If TLS doesn't work, it's a bug in TLS implementation. I don't think such bug exists. AFAIK TLS works fine on multicore systems.
May 06, 2016
On Thursday, 5 May 2016 at 08:19:26 UTC, chmike wrote:
> At the bottom of the wiki page there is an innocent question regarding TLS which is quite devastating. A worker thread pool system would not support affinity between threads and callback context. Unfortunately, D relies on Thread Local Storage for semi global data. This would be error prone. I saw such error case with people using TLS with Corba.

It is possible to set thread CPU affinity. Usage of TLS is also crucial in high performance fiber-based async systems (as soon as you have multiple threads) - for example, to implement lock-free TLS cache for all fibers running on that worker thread.
May 06, 2016
On Thursday, 5 May 2016 at 09:21:04 UTC, rikki cattermole wrote:
> Event loops needs to be thread local not per process.
> So many API's such as WinAPI for e.g. GUI's have this requirement in it that its just not worth fighting over.

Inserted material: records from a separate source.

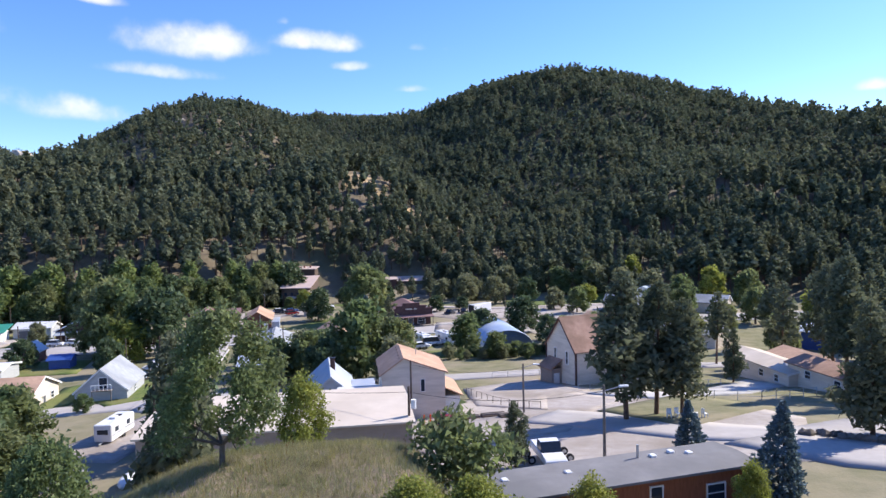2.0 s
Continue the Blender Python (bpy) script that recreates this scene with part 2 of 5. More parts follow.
M_WHITE = mat("white_siding", (0.70, 0.70, 0.68), (0.80, 0.80, 0.78), 0.8, 0.6, c3=(0.64, 0.62, 0.58), scale3=0.3, stretch=(1, 1, 6))
M_CREAM = mat("cream_siding", (0.68, 0.60, 0.49), (0.76, 0.68, 0.57), 0.8, 0.7, c3=(0.60, 0.53, 0.43), scale3=0.25, stretch=(1, 1, 6))
M_BEIGE = mat("beige_siding", (0.47, 0.43, 0.37), (0.54, 0.50, 0.44), 0.8, 0.7, stretch=(1, 1, 6))
M_GREYW = mat("grey_siding", (0.36, 0.375, 0.38), (0.44, 0.455, 0.46), 0.8, 0.7, stretch=(1, 1, 6))
M_TAN = mat("tan_block_wall", (0.30, 0.23, 0.185), (0.37, 0.29, 0.235), 0.9, 0.85, stretch=(1, 1, 3))
M_BROWN = mat("brown_log_wall", (0.12, 0.055, 0.035), (0.20, 0.095, 0.06), 1.2, 0.8, stretch=(1, 1, 7))
M_REDBR = mat("redwood_boards", (0.22, 0.075, 0.035), (0.32, 0.12, 0.06), 1.2, 0.7, stretch=(5, 5, 1))
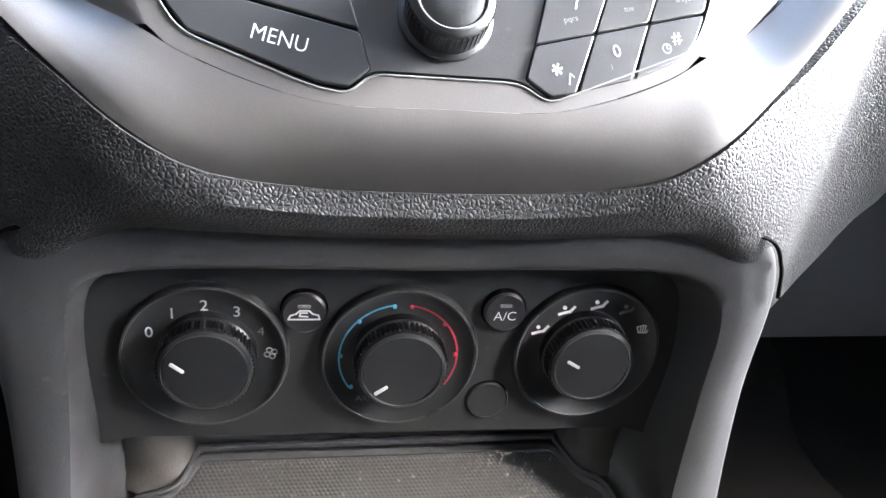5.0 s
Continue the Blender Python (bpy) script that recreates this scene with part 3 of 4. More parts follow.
# front rail with its two dips
prof = [(-0.0600, 0.7335), (-0.0475, 0.7335), (-0.0450, 0.7290), (-0.0340, 0.7290), (-0.0310, 0.7335), (0.0265, 0.7335), (0.0295, 0.7290), (0.0395, 0.7290), (0.0425, 0.7335), (0.0575, 0.7345)]
bm = bmesh.new()
pts = line(prof, 60)
loft(bm, [[(u, 0.1700, 0.7225) for u, z in pts], [(u, 0.1705, z - 0.003) for u, z in pts], [(u, 0.1720, z - 0.0004) for u, z in pts], [(u, 0.1765, z) for u, z in pts], [(u, 0.1780, z - 0.001) for u, z in pts], [(u, 0.1788, 0.700) for u, z in pts]])
part("front_rail", bm, FLANGE, binbox, "notched rail at the front of the tub")
# latch
for name, y0, y1, z0, z1, w0, w1 in (("latch", 0.1665, 0.1810, 0.7240, 0.7378, 0.0078, 0.0034), ("latch_catch", 0.1525, 0.1660, 0.7225, 0.7330, 0.0092, 0.0060)):
    bm = bmesh.new()
    lo = [(-w0 - 0.0015, y0, z0), (w0 - 0.0015, y0, z0), (w0 - 0.0015, y1, z0), (-w0 - 0.0015, y1, z0)]
    hi = [(-w1 - 0.0015, y0 + 0.003, z1 - 0.002), (w1 - 0.0015, y0 + 0.003, z1 - 0.002), (w1 - 0.0015, y1 - 0.002, z1), (-w1 - 0.0015, y1 - 0.002, z1)]
    loft(bm, [[Vector(q) for q in lo], [Vector(q) for q in hi]], closed=True, caps=True)
    part(name, bm, FLANGE, binbox, "grey plastic latch block", bevel=0.0018)
# guide tabs and corner posts
for s in (1, -1):
    bm = moved(plate(rounded([(-0.0075, -0.004), (0.0075, -0.004), (0.0075, 0.004), (-0.0075, 0.004)], 0.0025, 4), lambda u, v, h: Vector((u, v, h)), -0.006, 0.0045, 0.002), Matrix.Translation((0.0755 * s - 0.003, 0.2165, 0.7360)) @ Matrix.Rotation(radians(6), 4, "X"))
    part("guide_tab", bm, FLANGE, binbox)
    bm = turned([(0.0095, 0), (0.0088, 0.0035), (0.0065, 0.0062), (0.003, 0.0074), (0.001, 0.0076)], 24)
    part("corner_post", moved(bm, Matrix.Translation((0.0625 * s - 0.001, 0.1735, 0.7235)) @ Matrix.Rotation(radians(15), 4, "X")), FLANGE, binbox)
    bm = box(0.0775 * s - 0.001, 0.0775 * s + 0.001, 0.176, 0.186, 0.729, 0.739)
    part("corner_clip", bm, FLANGE, binbox, bevel=0.0005)
    ax = 0.0515 if s > 0 else -0.0605
    part("arm_slot", sheet([(ax - 0.0070, 0.2455), (ax + 0.0070, 0.2455), (ax + 0.0062, 0.257), (ax - 0.0062, 0.257)], [], on_flange, 0.0006), GAP, binbox)
# screw and slot in the back wall
SM = Matrix.Translation((-0.021, 0.3125, 0.7340)) @ Matrix.Rotation(radians(90), 4, "X")
screw = part("screw", moved(turned([(0.0047, 0), (0.0047, 0.0016), (0.0041, 0.0022), (0.0034, 0.0020), (0.0030, 0.0010)], 28), SM), STEEL, binbox, "small bright screw")
part("recess", moved(turned([(0.0031, 0.0008), (0.0030, 0.0014)], 20), SM), GAP, screw)
part("cross_recess", moved(strokes([[(-0.0016, 0), (0.0016, 0)], [(0, -0.0016), (0, 0.0016)]], lambda u, v, h: Vector((u, v, h)), 0.0009, 0.0017), SM), STEEL, screw)
part("back_slot", box(-0.0052, 0.0064, 0.3108, 0.3125, 0.7328, 0.7372), GAP, binbox, bevel=0.0004)
part("slot_lip", box(-0.0050, 0.0062, 0.3100, 0.3115, 0.7324, 0.7327), RIM, binbox)

# lid: tilted up, its underside to the driver
LIDM = Matrix.Translation((-0.002, 0.298, 0.7765)) @ Matrix.Rotation(radians(-26.5), 4, "X")
lid_half = [(0, 0.0235), (0.035, 0.0230), (0.0570, 0.0210), (0.0660, 0.0130), (0.0690, 0.0000), (0.0755, -0.030), (0.0822, -0.062), (0.0840, -0.085), (0.0795, -0.101), (0.066, -0.1085), (0.04, -0.112), (0, -0.113)]
lid_loop = [tuple(q) for q in spline(full(lid_half), 96, True)]
on_lid = lambda u, v, h: LIDM @ Vector((u, v, h))
bm = bmesh.new()
drop = lambda v: -0.0062 * min(1.0, max(0.0, (-v - 0.025) / 0.05))
rows = [(shrink(lid_loop, 0.0085), -0.0005), (shrink(lid_loop, 0.0075), None), (shrink(lid_loop, 0.0040), None), (shrink(lid_loop, 0.0028), -0.001), (shrink(lid_loop, 0.001), 0.0), (lid_loop, 0.002), (shrink(lid_loop, -0.002), 0.008), (shrink(lid_loop, -0.002), 0.012), (shrink(lid_loop, 0.002), 0.016), (shrink(lid_loop, 0.012), 0.019), (shrink(lid_loop, 0.035), 0.022)]
rr = loft(bm, [[on_lid(u, v, drop(v) - 0.0006 if h is None else h) for u, v in o] for o, h in rows], closed=True)
bm.faces.new(rr[-1])
bm.faces.new(rr[0])
lid = part("lid", bm, LID, binbox, "raised grey lid with dark underside", sharp=50)
und = [(u * 0.885, -0.053 + (v + 0.053) * 0.88) for u, v in lid_loop]
part("lid_liner", plate(und, on_lid, -0.0035, -0.001, 0.001), BIN, lid, "black underside of the lid")
deep = [(u * 0.78, -0.050 + (v + 0.053) * 0.74) for u, v in lid_loop]
bm = bmesh.new()
rr = loft(bm, [[on_lid(u, v, h) for u, v in o] for o, h in ((deep, -0.003), (shrink(deep, 0.001), -0.0055), (shrink(deep, 0.006), -0.0075))], closed=True)
bm.faces.new(rr[-1])
part("lid_bulge", bm, BIN, lid, "black bulge under the lid")
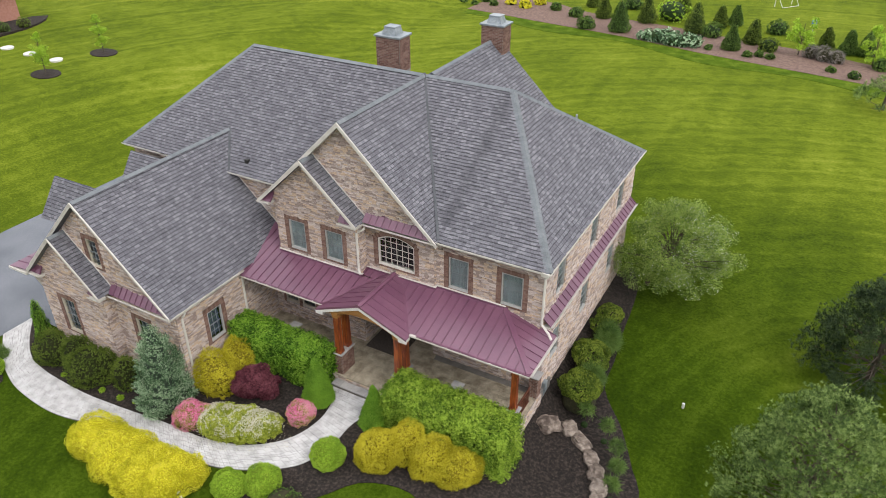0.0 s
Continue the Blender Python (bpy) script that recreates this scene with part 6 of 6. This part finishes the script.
for k, (x, y, r, q, a) in enumerate(((8.65, 2.35, 0.42, 1.3, 30), (9.4, 2.85, 0.38, 1.1, -20), (10.15, 2.4, 0.30, 2.0, -38), (10.75, 1.75, 0.30, 1.7, -55), (11.15, 1.2, 0.34, 1.3, -65), (11.5, 0.5, 0.34, 1.3, -80), (11.6, -0.2, 0.3, 1.4, -90), (11.55, -0.9, 0.34, 1.2, -100))):
    boulder(x, y, float(ground_z(np.float64(x), np.float64(y))), r, q, k + 1, turn=a)
front_bed = curve_through([(-14.2, -12.4), (-13.2, -11.2), (-12.4, -10.3), (-11.5, -9.9), (-10.7, -10.3), (-10.4, -11.2), (-11.2, -12.2), (-12.6, -13.2), (-14.0, -13.4)], 40)
sheet("garden_bed", [tuple(p) for p in front_bed], 0.012, MULCH, "dark mulch bed with boulders on the front lawn", "garden bed")
gravel = curve_through([(-12.0, -11.9), (-11.2, -11.3), (-10.45, -10.95), (-9.85, -10.9), (-9.55, -11.4), (-9.6, -12.2), (-10.2, -13.2), (-11.6, -13.6), (-12.4, -12.8)], 40)
sheet("gravel_patch", [tuple(p) for p in gravel], 0.03, GRAVEL, "pale pebble gravel below the boulders", "gravel")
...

It is implementation detail. You can have global event loop and internally distribute work between per-thread event loops - only event callbacks defined within existing task need to be bound to same worker thread. From the developer convenience PoV scheduler / event loop abstraction has to be process-global, I wouldn't consider anything else.
May 06, 2016
On 06/05/2016 11:21 PM, Dicebot wrote:
> On Thursday, 5 May 2016 at 09:21:04 UTC, rikki cattermole wrote:
>> Event loops needs to be thread local not per process.
>> So many API's such as WinAPI for e.g. GUI's have this requirement in
>> it that its just not worth fighting over.
>
> It is implementation detail. You can have global event loop and
> internally distribute work between per-thread event loops - only event
> callbacks defined within existing task need to be bound to same worker
> thread. From the developer convenience PoV scheduler / event loop
> abstraction has to be process-global, I wouldn't consider anything else.

If you do it per process, it sounds rather messy with synchronization ext.